#### Records
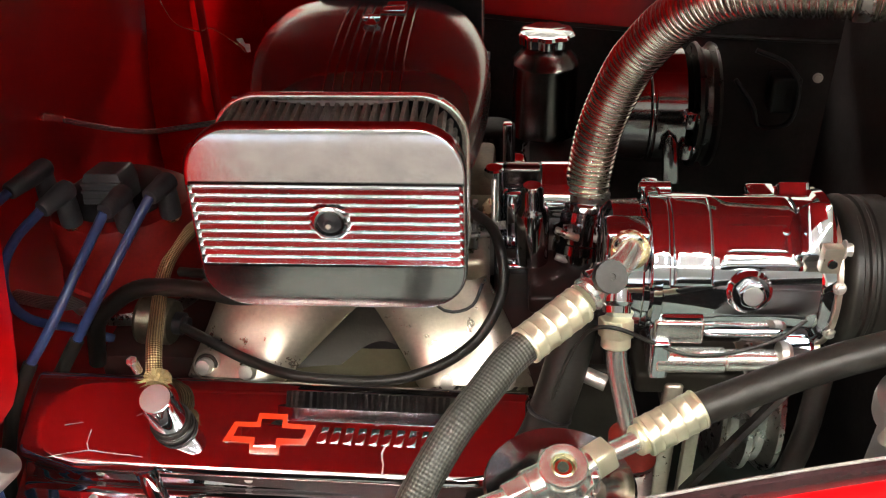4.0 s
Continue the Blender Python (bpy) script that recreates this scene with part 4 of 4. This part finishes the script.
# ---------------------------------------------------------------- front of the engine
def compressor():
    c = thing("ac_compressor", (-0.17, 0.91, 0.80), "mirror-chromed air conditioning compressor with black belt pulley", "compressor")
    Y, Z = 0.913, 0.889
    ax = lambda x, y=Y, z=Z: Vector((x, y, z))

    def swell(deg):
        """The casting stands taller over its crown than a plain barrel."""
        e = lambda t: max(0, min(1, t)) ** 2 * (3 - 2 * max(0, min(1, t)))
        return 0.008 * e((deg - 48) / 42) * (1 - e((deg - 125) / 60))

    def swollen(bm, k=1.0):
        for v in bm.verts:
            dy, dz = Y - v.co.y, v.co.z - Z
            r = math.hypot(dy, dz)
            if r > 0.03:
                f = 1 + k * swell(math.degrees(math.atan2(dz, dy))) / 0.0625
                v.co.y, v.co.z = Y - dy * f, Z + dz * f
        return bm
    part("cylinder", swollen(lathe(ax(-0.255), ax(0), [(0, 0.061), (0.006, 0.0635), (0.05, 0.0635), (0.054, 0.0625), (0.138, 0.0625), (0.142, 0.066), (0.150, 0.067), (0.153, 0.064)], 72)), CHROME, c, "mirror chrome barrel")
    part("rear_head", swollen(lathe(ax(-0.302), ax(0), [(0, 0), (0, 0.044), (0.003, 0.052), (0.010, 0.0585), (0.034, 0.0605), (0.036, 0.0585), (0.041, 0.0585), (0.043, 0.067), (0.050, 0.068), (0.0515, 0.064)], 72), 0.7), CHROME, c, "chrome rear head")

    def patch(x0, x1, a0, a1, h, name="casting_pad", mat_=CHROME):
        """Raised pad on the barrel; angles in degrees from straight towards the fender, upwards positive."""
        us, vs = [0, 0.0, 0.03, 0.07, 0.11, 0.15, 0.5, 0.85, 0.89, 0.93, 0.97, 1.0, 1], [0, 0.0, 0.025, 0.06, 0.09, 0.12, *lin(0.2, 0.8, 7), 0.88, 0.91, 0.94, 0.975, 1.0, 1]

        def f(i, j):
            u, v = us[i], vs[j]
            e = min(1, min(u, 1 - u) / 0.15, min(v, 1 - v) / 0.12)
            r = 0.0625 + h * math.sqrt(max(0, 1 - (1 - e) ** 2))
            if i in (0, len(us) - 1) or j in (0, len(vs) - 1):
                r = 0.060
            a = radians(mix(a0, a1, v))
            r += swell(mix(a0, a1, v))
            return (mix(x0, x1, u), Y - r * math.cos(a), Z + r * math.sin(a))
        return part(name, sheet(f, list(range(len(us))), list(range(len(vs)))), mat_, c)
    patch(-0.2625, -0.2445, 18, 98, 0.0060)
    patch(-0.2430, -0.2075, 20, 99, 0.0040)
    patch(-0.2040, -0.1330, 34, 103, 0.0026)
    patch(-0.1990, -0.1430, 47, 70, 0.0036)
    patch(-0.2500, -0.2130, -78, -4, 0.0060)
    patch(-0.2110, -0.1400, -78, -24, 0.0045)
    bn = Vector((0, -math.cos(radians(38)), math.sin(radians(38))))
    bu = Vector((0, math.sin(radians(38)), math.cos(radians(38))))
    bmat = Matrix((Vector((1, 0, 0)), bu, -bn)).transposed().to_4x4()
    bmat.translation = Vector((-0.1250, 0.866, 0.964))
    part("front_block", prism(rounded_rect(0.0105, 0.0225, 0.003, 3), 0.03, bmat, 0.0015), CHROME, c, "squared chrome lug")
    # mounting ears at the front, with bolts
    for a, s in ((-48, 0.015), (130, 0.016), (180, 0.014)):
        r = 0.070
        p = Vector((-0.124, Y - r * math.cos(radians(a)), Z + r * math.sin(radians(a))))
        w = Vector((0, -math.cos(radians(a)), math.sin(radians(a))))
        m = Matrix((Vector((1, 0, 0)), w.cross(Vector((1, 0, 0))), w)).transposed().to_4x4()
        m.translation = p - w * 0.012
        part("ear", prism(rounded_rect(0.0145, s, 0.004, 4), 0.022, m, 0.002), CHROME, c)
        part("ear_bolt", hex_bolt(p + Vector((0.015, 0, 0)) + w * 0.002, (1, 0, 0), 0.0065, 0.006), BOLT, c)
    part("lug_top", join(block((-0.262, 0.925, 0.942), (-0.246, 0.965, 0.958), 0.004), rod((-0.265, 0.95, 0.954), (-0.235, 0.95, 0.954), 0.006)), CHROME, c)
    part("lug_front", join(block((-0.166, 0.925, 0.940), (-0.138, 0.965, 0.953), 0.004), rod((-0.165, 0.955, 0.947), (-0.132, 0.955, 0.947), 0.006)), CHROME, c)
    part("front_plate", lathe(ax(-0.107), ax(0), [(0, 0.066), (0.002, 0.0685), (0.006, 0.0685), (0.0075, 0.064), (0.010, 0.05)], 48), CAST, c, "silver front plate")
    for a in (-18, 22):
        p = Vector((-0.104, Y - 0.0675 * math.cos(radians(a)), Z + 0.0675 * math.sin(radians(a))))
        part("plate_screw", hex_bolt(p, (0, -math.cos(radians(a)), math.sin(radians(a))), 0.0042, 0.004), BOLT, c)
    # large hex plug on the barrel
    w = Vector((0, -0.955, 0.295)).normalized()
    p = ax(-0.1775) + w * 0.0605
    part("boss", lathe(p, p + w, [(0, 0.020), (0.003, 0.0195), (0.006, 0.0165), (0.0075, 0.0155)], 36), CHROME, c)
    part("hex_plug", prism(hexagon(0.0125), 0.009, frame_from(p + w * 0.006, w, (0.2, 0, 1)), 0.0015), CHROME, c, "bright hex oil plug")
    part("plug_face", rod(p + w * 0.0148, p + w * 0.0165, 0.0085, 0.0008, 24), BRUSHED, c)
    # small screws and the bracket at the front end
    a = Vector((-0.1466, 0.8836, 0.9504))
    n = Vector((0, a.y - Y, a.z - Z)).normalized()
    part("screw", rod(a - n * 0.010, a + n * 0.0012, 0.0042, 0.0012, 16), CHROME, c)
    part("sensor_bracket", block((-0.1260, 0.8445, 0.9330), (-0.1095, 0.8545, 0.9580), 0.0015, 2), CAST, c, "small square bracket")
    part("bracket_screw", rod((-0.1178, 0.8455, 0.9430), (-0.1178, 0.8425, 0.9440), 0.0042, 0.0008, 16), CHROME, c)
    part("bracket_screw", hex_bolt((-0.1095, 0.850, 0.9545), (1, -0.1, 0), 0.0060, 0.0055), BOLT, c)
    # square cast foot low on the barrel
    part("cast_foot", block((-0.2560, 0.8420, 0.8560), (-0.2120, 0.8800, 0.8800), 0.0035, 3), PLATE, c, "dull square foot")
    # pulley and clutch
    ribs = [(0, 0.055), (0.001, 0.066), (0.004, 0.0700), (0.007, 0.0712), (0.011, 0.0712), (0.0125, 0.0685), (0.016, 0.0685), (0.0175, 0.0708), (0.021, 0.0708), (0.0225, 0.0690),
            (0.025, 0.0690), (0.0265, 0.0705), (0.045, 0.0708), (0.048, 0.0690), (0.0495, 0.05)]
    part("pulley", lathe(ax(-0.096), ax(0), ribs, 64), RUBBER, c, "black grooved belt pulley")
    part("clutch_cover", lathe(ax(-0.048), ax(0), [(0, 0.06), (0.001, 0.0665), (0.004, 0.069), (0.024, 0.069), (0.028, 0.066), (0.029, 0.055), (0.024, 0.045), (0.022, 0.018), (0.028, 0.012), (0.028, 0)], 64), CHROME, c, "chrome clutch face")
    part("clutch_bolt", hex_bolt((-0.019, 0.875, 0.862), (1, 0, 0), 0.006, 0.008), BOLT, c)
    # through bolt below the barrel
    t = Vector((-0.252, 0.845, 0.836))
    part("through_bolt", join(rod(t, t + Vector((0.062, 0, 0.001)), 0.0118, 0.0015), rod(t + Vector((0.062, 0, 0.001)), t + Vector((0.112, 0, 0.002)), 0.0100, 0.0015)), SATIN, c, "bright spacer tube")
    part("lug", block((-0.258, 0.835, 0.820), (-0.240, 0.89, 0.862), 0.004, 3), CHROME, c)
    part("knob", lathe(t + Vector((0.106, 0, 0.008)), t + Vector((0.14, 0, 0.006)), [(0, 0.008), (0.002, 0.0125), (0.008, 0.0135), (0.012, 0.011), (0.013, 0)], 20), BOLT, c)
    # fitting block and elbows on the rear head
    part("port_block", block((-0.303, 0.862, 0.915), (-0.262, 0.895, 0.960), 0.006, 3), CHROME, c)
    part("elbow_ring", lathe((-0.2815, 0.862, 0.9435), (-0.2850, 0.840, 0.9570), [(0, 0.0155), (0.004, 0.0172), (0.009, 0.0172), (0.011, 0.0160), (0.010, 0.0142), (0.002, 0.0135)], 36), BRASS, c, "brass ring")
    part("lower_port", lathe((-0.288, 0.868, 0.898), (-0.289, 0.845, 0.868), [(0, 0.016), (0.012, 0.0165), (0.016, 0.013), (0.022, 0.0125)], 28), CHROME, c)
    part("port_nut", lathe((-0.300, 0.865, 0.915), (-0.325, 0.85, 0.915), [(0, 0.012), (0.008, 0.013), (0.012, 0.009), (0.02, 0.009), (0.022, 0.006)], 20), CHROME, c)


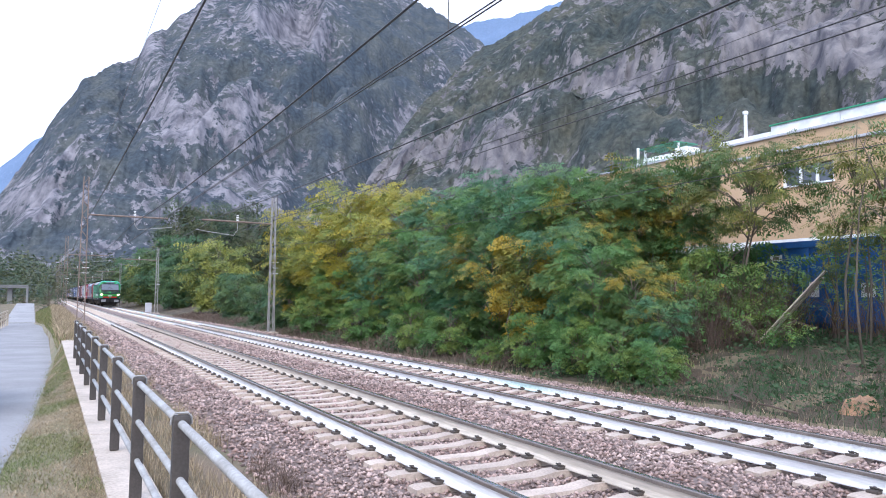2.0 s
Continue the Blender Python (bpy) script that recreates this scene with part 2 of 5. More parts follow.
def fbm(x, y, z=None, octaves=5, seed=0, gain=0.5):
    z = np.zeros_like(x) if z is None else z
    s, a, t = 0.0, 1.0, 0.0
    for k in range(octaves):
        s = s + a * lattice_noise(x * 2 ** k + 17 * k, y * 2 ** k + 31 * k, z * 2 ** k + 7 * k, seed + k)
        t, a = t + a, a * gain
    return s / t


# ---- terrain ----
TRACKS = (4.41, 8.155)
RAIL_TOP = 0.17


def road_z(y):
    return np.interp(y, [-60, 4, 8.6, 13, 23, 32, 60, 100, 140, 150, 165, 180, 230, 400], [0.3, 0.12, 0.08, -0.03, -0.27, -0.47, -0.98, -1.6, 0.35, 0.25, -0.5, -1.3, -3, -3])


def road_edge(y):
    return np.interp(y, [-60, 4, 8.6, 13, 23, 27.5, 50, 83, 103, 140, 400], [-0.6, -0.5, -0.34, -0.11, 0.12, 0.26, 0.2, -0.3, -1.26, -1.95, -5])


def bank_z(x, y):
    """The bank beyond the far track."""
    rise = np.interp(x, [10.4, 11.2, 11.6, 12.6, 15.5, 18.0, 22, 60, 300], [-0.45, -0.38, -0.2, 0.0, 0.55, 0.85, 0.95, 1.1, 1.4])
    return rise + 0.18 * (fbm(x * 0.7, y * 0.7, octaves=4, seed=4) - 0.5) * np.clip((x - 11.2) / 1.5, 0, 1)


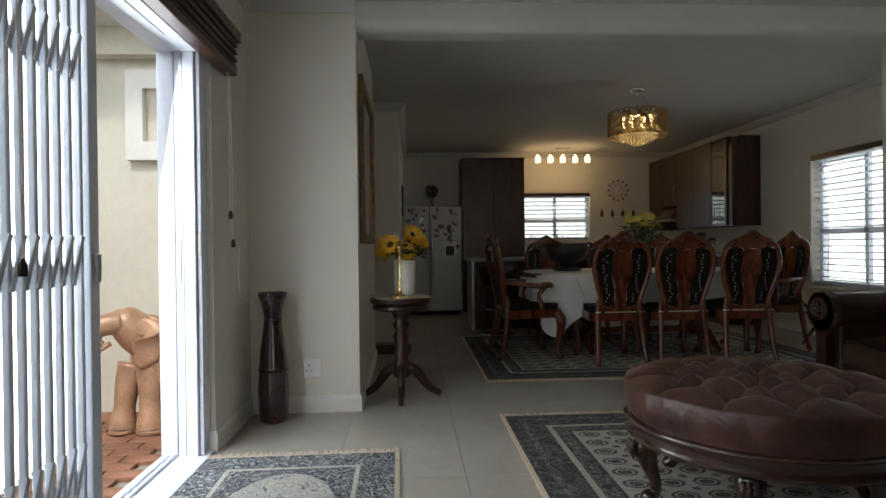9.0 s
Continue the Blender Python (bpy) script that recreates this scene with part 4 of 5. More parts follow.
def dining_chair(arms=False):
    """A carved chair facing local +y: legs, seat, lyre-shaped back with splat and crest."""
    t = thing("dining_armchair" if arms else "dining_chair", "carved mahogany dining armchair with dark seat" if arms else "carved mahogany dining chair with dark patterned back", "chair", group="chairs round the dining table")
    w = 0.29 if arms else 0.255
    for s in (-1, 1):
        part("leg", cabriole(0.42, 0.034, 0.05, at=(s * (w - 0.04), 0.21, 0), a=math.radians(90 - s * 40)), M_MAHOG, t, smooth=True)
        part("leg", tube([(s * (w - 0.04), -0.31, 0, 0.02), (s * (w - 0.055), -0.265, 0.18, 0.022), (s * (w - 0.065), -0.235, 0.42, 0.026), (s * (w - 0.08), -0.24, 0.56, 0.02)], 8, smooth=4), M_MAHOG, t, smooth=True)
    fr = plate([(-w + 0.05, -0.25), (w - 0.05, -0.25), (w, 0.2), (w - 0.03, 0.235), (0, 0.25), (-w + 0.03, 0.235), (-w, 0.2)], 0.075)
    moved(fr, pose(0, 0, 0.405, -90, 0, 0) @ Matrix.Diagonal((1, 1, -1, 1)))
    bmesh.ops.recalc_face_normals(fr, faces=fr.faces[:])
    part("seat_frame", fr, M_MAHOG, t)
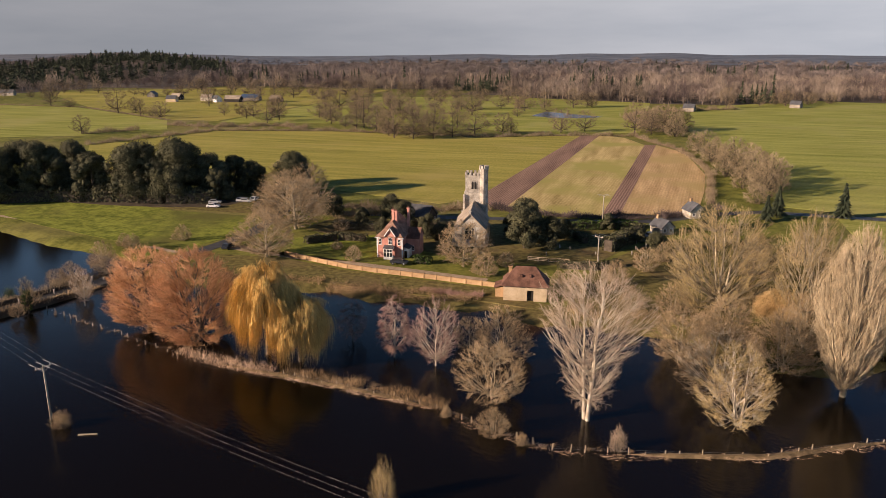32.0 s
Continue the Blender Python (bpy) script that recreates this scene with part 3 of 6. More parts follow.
########
> [What to do]
Everything from the line with "finishes the script." through the line with "ax = lambda", both ends included, should be repeated exactly; nothing else should appear.

> [Solved exercise]
Continue the Blender Python (bpy) script that recreates this scene with part 4 of 4. This part finishes the script.
# ---------------------------------------------------------------- front of the engine
def compressor():
    c = thing("ac_compressor", (-0.17, 0.91, 0.80), "mirror-chromed air conditioning compressor with black belt pulley", "compressor")
    Y, Z = 0.913, 0.889
    ax = lambda x, y=Y, z=Z: Vector((x, y, z))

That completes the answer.